* [What is being asked]: Check each line of the listing for the string "roll", then state how many lines have it. Only the number is wanted.

* [Dataset section]:
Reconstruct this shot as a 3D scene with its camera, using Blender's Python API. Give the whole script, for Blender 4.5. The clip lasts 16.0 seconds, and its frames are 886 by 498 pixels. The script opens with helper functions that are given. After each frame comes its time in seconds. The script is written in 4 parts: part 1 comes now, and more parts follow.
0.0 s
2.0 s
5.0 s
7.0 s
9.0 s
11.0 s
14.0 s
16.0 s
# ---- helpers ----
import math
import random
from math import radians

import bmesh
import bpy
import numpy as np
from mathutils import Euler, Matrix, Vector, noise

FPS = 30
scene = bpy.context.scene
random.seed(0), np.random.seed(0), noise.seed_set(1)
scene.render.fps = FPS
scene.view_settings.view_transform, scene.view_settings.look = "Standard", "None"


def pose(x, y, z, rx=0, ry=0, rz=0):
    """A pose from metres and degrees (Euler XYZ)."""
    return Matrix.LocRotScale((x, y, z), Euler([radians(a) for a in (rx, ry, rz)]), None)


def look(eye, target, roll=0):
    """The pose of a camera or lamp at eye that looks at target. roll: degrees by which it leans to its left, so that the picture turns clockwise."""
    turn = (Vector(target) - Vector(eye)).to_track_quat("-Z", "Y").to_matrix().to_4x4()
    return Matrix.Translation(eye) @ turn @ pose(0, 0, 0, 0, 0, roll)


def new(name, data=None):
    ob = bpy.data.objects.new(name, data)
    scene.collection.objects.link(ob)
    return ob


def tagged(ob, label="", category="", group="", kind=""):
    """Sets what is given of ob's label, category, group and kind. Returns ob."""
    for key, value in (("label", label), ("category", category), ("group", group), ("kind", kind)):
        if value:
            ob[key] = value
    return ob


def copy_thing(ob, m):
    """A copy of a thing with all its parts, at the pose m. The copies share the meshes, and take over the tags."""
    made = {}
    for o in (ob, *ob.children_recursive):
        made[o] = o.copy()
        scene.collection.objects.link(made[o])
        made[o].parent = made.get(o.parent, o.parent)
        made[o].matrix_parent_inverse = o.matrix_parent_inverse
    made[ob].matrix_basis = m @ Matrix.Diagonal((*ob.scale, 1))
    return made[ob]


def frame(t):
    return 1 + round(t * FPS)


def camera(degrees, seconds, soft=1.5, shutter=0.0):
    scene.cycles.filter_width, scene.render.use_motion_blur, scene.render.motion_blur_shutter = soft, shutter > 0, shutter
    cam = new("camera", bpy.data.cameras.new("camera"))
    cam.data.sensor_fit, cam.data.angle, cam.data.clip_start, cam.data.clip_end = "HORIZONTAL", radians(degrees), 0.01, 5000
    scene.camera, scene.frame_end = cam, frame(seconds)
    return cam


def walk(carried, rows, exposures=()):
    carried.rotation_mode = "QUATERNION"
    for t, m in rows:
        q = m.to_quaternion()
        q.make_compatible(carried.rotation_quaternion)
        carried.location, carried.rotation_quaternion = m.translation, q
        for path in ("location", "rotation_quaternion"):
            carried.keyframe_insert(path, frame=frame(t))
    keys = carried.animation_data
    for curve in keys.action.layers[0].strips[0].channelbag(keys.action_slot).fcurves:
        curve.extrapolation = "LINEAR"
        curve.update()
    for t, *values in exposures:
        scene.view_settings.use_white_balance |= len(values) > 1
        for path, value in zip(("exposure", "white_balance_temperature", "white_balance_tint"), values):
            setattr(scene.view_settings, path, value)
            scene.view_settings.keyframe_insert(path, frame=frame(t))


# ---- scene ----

* [Solution to the exercise]: 3